Due to the lack of regulation around the purchase and sale of NFTs, they may be used to launder money. These digital asset ownership certificates may be stored on the blockchain, but criminals can easily introduce illicit funds into the systems.
Typically, the digital asset is represented by an NFT, and the NFT itself is kept in different locations. The NFT specifies the location of the digital asset and is recorded on the blockchain. There is a risk that the NFT will become invalid if the digital asset is lost or the server hosting it is compromised during the time the NFT is linked to it. The value of the NFT would plummet, and the law hasn’t caught up to the point where it can say what the owner’s options are.
Financial transactions using cryptocurrencies are illegal in mainland China. NFTs are now tradeable between persons in Mainland China. The National Internet Finance Association of China, the Securities Association of China, and the China Banking Association issued a joint initiative on 13 April 2022 to mitigate the financial risks associated with NFTs (the “Initiative”). However, no laws or regulations exist at the present time to govern NFTs. Although the Initiative is not a rule under PRC legislation, the attitudes and policy direction of regulators in Mainland China are reflected in it since the three associations are monitored by the central bank, the banking regulatory authority, and the security regulatory body.
More things to know about NFTs
Personal information included in NFTs may be a violation of local data privacy regulations. However, since NFTs are tied to the blockchain, which makes it impossible to delete or alter data, these regulations do not apply to them. Data exchange and security concerns around NFTs have been given little attention so far.
The best method to protect your compliance procedures is to adopt an anti-financial crime strategy that makes use of the most recent developments in regulatory technology. As criminals continue to use cutting-edge technology to avoid capture, it is imperative that AML procedures also become digital.
To keep up with the highly digitized and continually evolving financial crime landscape we face in the 21st century, it is crucial to have an AML solution that can remain competitive with developing changes to the law and enables you to quickly add new screening configurations, monitoring rules, and regulatory checks.
Although the market for NFTs is very new and distinct from the marketplace for more conventional commodities, transactions involving NFTs must entail contracts that conform with any consumer laws or consumer protection rules. However, due to the global (and unusual) character of NFT transactions, even a well-drafted sales contract may provide challenges if disagreements develop over any part of NFT ownership.
Similar to the United Kingdom, the European Union (EU) lacks a uniform legislative framework for regulating NFTs across member states.

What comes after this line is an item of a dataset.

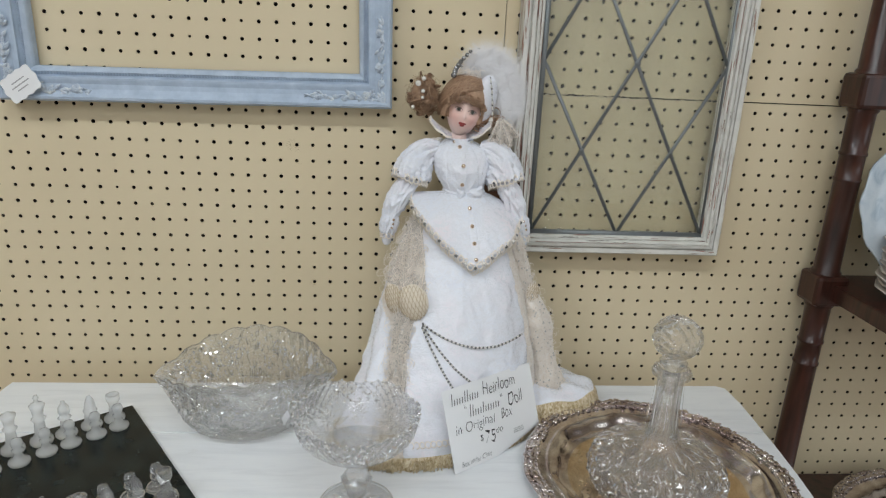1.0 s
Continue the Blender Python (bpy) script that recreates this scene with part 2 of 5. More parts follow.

NFTs are notably excluded from the scope of the European Commission’s Markets in Crypto-assets Regulation (MiCA). However, similar to the United Kingdom, the proposed Regulation should apply specifically if the NFT grants the holder particular rights like those of financial instruments, such as profit rights or other entitlements. The NFT might be considered a “security token” in certain scenarios. Any laws that are applicable to NFTs on a national level will also apply to NFTs.

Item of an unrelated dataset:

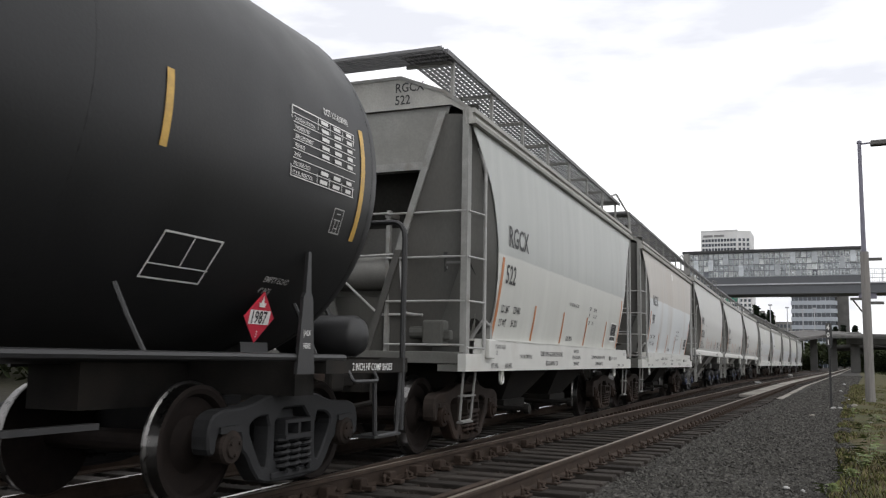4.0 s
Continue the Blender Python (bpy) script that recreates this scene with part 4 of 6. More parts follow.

When NFT first emerged, the German government said last year that there would be no changes to the current legal system. Nonetheless, NFTs may be subject to German law.
Any NFT that meets the criteria of a financial asset will be subject to extra licensing requirements, while those that do not will be subject to anti-money laundering regulations. If an NFT is considered a security under the Prospectus Regulation or an asset investment under national rules, the issuer may be required to publish a prospectus and get a license from the Federal Financial Supervisory Authority (BaFin) before selling the NFT to the public.

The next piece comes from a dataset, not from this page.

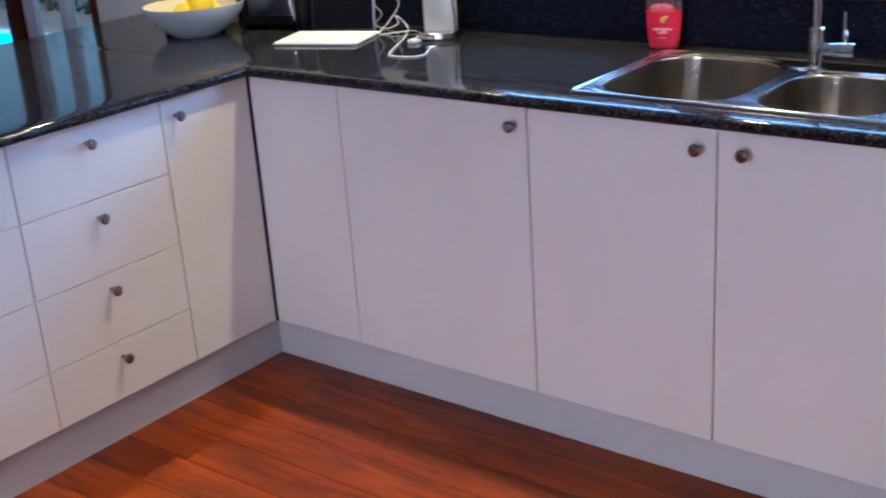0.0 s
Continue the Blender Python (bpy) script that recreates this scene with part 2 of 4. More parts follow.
CHINA = mat("white_glazed_china", (0.82, 0.80, 0.70), 0.18, vary=0.02, coat=0.4)
MATT_BLACK = mat("matt_black_shell", (0.0025, 0.0025, 0.003), 0.7, vary=0.2, spec=0.04)
SILICONE = mat("clear_silicone", (0.012, 0.011, 0.011), 0.10, vary=0.1, spec=0.8, rough_vary=0.04)
GLASS = glass_mat("clear_glass")


# ---- mesh helpers ----
def part(name, bm, material, parent=None, label="", smooth=28):
    me = bpy.data.meshes.new(name)
    bmesh.ops.recalc_face_normals(bm, faces=bm.faces[:])
    bm.to_mesh(me)
    bm.free()
    if smooth:
        me.polygons.foreach_set("use_smooth", [True] * len(me.polygons))
        me.set_sharp_from_angle(angle=radians(smooth))
    for one in material if isinstance(material, (list, tuple)) else [material]:
        me.materials.append(one)
    ob = new(name, me)
    if parent is not None:
        ob.parent = parent
    if label:
        tagged(ob, label=label)
    return ob


def thing(name, at, label, category, group="", kind="", turn=0):
    ob = new(name)
    ob.matrix_world = pose(*at, 0, 0, turn)
    return tagged(ob, label, category, group, kind)


def box(x0, x1, y0, y1, z0, z1, bevel=0.0, seg=2, bm=None):
    bm = bm or bmesh.new()
    r = bmesh.ops.create_cube(bm, size=1, matrix=Matrix.Translation(((x0 + x1) / 2, (y0 + y1) / 2, (z0 + z1) / 2)) @ Matrix.Diagonal((x1 - x0, y1 - y0, z1 - z0, 1)))
    if bevel:
        edges = {e for v in r["verts"] for e in v.link_edges}
        bmesh.ops.bevel(bm, geom=list(edges), offset=bevel, segments=seg, affect="EDGES", profile=0.5)
    return bm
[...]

Anyone participating in the fast-developing markets for virtual assets will encounter concerns and obstacles due to the emergence of new virtual assets, the demand for them, and the present absence of comprehensive regulation. NFTs include aspects of both the financial and technological sectors. They represent compliance concerns that will be novel to those who have engaged with them. In order to control such dangers, we must develop and implement policies that can measure, evaluate, and lessen their impact.
Although digital assets are included under the 5th Directive, there is currently no NFT legal structure in France. If an NFT qualifies as a token or digital asset under French law, then this may activate regulations as to the NFT’s marketing and promotion and impose the obligation for the trader to be registered as a digital asset service provider. An NFT that has similar rights to those of a financial instrument, for example, transferable security, may thus come under the jurisdiction of financial regulation.
There is no explicit regulation of NFTs in Spain, however, NFTs may be subject to anti-money laundering legislation if they fulfill the definition of a virtual currency. To engage in the purchase, sale, or custody of NFTs that qualify as investments, businesses or individuals will need to get licensed as Virtual Asset Service Providers. In Spain, NFTs will also be governed by the rules of their underlying asset. Spanish officials said earlier this year that crypto-game regulation is on the table. To protect investors, it has also established rules on how crypto-assets may be advertised.
The assumption from regulators that individuals engaging in NFTs are actively managing the risk will persist and, perhaps, grow in tandem with the popularity of NFTs. If best practices are to be developed, it may be necessary to enlist the help of experts who are “up to speed” on all legal problems pertaining to this dynamic sector of the financial industry.
People who are about to deal with the legal concerns and obstacles coming from this new technology may benefit from the services of attorneys who have the necessary understanding of cryptocurrencies, the blockchain, and the burgeoning and increasing virtual asset markets.
While no rules exist at present to oversee NFTs in Japan, the government stated in January 2022 that it would be establishing a task group to do just that. Currently, if an NFT holder is given money or assets that form a share of profits then the NFT may come inside the definition of securities under the Financial Instruments and Exchange Act. In Japan, extra attention should be given to whether NFTs contravene any gambling regulations, which are especially relevant to NFTs employed in games.